> **What needs to be done**:
Don't copy the pictures; return every other part of the records exactly.

┌──

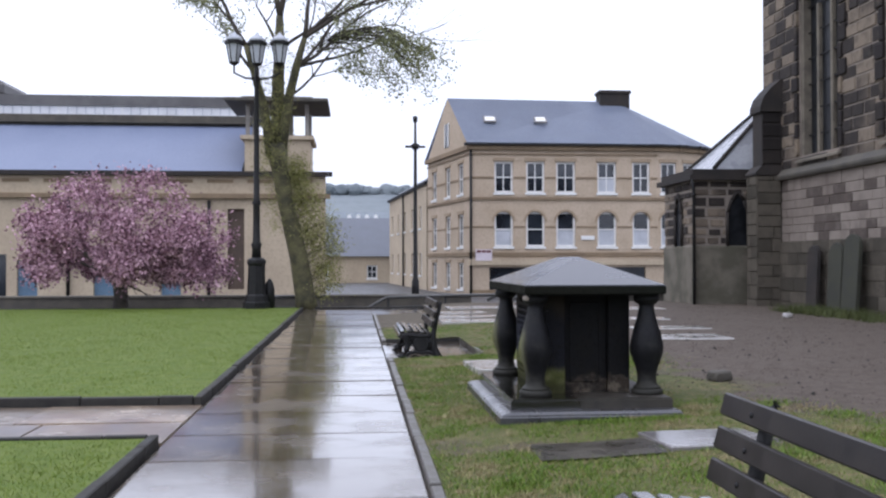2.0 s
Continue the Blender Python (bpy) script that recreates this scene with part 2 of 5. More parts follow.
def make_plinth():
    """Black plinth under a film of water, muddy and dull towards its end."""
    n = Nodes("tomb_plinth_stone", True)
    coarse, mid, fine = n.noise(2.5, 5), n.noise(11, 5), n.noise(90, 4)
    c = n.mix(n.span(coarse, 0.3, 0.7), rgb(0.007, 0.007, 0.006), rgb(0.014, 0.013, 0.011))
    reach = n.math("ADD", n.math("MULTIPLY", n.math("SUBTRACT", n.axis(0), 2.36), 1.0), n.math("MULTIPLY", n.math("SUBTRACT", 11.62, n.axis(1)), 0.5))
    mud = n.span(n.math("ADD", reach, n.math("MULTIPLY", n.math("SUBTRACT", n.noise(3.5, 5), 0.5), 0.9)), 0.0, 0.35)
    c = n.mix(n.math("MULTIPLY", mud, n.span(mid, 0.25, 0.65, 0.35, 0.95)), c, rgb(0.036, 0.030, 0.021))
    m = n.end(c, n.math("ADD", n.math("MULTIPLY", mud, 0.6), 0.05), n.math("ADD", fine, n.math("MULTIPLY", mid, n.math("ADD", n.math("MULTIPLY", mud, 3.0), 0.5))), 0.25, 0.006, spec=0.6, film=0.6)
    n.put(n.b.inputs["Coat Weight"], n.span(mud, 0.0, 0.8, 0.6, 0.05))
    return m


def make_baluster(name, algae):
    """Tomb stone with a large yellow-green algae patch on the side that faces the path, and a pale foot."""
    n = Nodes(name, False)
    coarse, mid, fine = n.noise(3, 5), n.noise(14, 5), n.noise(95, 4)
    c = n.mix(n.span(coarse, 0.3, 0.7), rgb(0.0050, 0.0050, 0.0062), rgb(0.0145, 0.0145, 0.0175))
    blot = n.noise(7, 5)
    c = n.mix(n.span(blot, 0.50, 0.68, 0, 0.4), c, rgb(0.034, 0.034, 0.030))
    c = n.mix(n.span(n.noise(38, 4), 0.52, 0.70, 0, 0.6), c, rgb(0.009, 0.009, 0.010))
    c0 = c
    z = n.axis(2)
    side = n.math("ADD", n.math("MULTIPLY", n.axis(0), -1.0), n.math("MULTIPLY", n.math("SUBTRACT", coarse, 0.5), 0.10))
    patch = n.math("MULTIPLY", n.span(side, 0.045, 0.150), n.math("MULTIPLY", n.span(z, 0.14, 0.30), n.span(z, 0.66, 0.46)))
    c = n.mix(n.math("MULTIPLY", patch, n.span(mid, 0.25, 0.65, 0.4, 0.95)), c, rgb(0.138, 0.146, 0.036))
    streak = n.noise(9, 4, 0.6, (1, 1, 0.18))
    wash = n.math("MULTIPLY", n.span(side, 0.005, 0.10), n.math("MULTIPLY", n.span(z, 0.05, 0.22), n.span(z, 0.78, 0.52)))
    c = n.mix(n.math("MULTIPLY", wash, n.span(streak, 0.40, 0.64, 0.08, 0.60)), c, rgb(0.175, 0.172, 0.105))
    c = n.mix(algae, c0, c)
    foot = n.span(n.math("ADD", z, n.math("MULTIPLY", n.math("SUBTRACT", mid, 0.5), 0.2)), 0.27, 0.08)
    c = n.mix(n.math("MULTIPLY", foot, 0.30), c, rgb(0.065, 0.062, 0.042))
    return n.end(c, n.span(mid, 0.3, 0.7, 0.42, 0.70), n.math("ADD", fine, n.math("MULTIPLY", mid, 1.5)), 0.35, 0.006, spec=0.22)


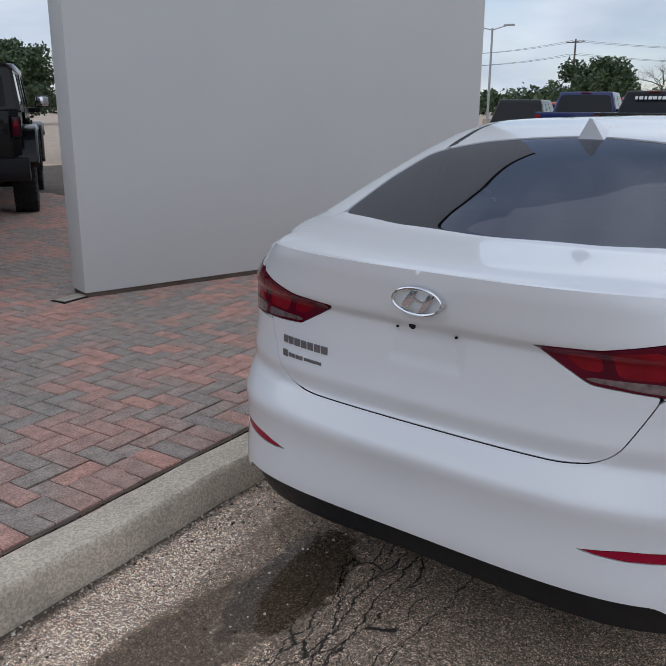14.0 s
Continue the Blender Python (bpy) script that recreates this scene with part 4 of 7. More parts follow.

└──

> **Exercise response**:
2.0 s
Continue the Blender Python (bpy) script that recreates this scene with part 2 of 5. More parts follow.
def make_plinth():
    """Black plinth under a film of water, muddy and dull towards its end."""
    n = Nodes("tomb_plinth_stone", True)
    coarse, mid, fine = n.noise(2.5, 5), n.noise(11, 5), n.noise(90, 4)
    c = n.mix(n.span(coarse, 0.3, 0.7), rgb(0.007, 0.007, 0.006), rgb(0.014, 0.013, 0.011))
    reach = n.math("ADD", n.math("MULTIPLY", n.math("SUBTRACT", n.axis(0), 2.36), 1.0), n.math("MULTIPLY", n.math("SUBTRACT", 11.62, n.axis(1)), 0.5))
    mud = n.span(n.math("ADD", reach, n.math("MULTIPLY", n.math("SUBTRACT", n.noise(3.5, 5), 0.5), 0.9)), 0.0, 0.35)
    c = n.mix(n.math("MULTIPLY", mud, n.span(mid, 0.25, 0.65, 0.35, 0.95)), c, rgb(0.036, 0.030, 0.021))
    m = n.end(c, n.math("ADD", n.math("MULTIPLY", mud, 0.6), 0.05), n.math("ADD", fine, n.math("MULTIPLY", mid, n.math("ADD", n.math("MULTIPLY", mud, 3.0), 0.5))), 0.25, 0.006, spec=0.6, film=0.6)
    n.put(n.b.inputs["Coat Weight"], n.span(mud, 0.0, 0.8, 0.6, 0.05))
    return m


def make_baluster(name, algae):
    """Tomb stone with a large yellow-green algae patch on the side that faces the path, and a pale foot."""
    n = Nodes(name, False)
    coarse, mid, fine = n.noise(3, 5), n.noise(14, 5), n.noise(95, 4)
    c = n.mix(n.span(coarse, 0.3, 0.7), rgb(0.0050, 0.0050, 0.0062), rgb(0.0145, 0.0145, 0.0175))
    blot = n.noise(7, 5)
    c = n.mix(n.span(blot, 0.50, 0.68, 0, 0.4), c, rgb(0.034, 0.034, 0.030))
    c = n.mix(n.span(n.noise(38, 4), 0.52, 0.70, 0, 0.6), c, rgb(0.009, 0.009, 0.010))
    c0 = c
    z = n.axis(2)
    side = n.math("ADD", n.math("MULTIPLY", n.axis(0), -1.0), n.math("MULTIPLY", n.math("SUBTRACT", coarse, 0.5), 0.10))
    patch = n.math("MULTIPLY", n.span(side, 0.045, 0.150), n.math("MULTIPLY", n.span(z, 0.14, 0.30), n.span(z, 0.66, 0.46)))
    c = n.mix(n.math("MULTIPLY", patch, n.span(mid, 0.25, 0.65, 0.4, 0.95)), c, rgb(0.138, 0.146, 0.036))
    streak = n.noise(9, 4, 0.6, (1, 1, 0.18))
    wash = n.math("MULTIPLY", n.span(side, 0.005, 0.10), n.math("MULTIPLY", n.span(z, 0.05, 0.22), n.span(z, 0.78, 0.52)))
    c = n.mix(n.math("MULTIPLY", wash, n.span(streak, 0.40, 0.64, 0.08, 0.60)), c, rgb(0.175, 0.172, 0.105))
    c = n.mix(algae, c0, c)
    foot = n.span(n.math("ADD", z, n.math("MULTIPLY", n.math("SUBTRACT", mid, 0.5), 0.2)), 0.27, 0.08)
    c = n.mix(n.math("MULTIPLY", foot, 0.30), c, rgb(0.065, 0.062, 0.042))
    return n.end(c, n.span(mid, 0.3, 0.7, 0.42, 0.70), n.math("ADD", fine, n.math("MULTIPLY", mid, 1.5)), 0.35, 0.006, spec=0.22)


14.0 s
Continue the Blender Python (bpy) script that recreates this scene with part 4 of 7. More parts follow.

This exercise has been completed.